-- begin Given information --

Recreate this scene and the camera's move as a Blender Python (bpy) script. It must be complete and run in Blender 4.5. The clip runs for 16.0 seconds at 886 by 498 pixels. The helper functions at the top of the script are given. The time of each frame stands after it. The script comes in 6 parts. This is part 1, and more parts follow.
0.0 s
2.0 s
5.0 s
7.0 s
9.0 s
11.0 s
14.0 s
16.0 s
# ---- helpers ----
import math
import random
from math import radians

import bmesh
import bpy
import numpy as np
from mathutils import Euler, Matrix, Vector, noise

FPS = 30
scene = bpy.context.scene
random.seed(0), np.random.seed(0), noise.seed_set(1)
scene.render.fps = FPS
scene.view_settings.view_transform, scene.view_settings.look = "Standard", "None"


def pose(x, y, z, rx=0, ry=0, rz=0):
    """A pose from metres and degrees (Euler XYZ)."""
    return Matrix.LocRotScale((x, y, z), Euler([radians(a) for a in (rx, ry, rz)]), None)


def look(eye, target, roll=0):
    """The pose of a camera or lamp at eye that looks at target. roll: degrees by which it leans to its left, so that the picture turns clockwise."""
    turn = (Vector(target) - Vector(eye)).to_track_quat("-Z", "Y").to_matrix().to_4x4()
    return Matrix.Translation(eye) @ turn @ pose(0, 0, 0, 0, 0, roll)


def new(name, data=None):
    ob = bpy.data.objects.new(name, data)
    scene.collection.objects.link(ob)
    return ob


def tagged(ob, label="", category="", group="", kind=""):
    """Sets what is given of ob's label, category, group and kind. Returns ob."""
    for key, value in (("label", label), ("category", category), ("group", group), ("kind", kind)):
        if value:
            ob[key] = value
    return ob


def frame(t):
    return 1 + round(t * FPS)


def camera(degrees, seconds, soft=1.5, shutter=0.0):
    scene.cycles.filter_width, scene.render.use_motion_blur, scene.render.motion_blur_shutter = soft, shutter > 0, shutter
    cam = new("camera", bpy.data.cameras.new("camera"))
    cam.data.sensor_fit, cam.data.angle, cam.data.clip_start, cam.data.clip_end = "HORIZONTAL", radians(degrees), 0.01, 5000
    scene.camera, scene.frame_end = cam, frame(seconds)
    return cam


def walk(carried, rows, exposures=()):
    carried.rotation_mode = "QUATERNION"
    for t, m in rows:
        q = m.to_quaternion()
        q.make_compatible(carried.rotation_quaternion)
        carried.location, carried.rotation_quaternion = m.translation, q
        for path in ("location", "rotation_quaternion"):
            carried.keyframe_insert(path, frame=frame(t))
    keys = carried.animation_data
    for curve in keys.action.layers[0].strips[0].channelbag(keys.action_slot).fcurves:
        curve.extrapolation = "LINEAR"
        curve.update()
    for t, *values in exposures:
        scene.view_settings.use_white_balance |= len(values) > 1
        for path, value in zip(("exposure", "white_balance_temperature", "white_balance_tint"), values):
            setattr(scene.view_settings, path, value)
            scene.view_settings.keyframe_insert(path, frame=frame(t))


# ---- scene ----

-- end Given information --

- Task -
Print, unaltered, every line from the beginning of the material down to the line with "import numpy as np".

- Reply to the exercise -
Recreate this scene and the camera's move as a Blender Python (bpy) script. It must be complete and run in Blender 4.5. The clip runs for 16.0 seconds at 886 by 498 pixels. The helper functions at the top of the script are given. The time of each frame stands after it. The script comes in 6 parts. This is part 1, and more parts follow.
0.0 s
2.0 s
5.0 s
7.0 s
9.0 s
11.0 s
14.0 s
16.0 s
# ---- helpers ----
import math
import random
from math import radians

import bmesh
import bpy
import numpy as np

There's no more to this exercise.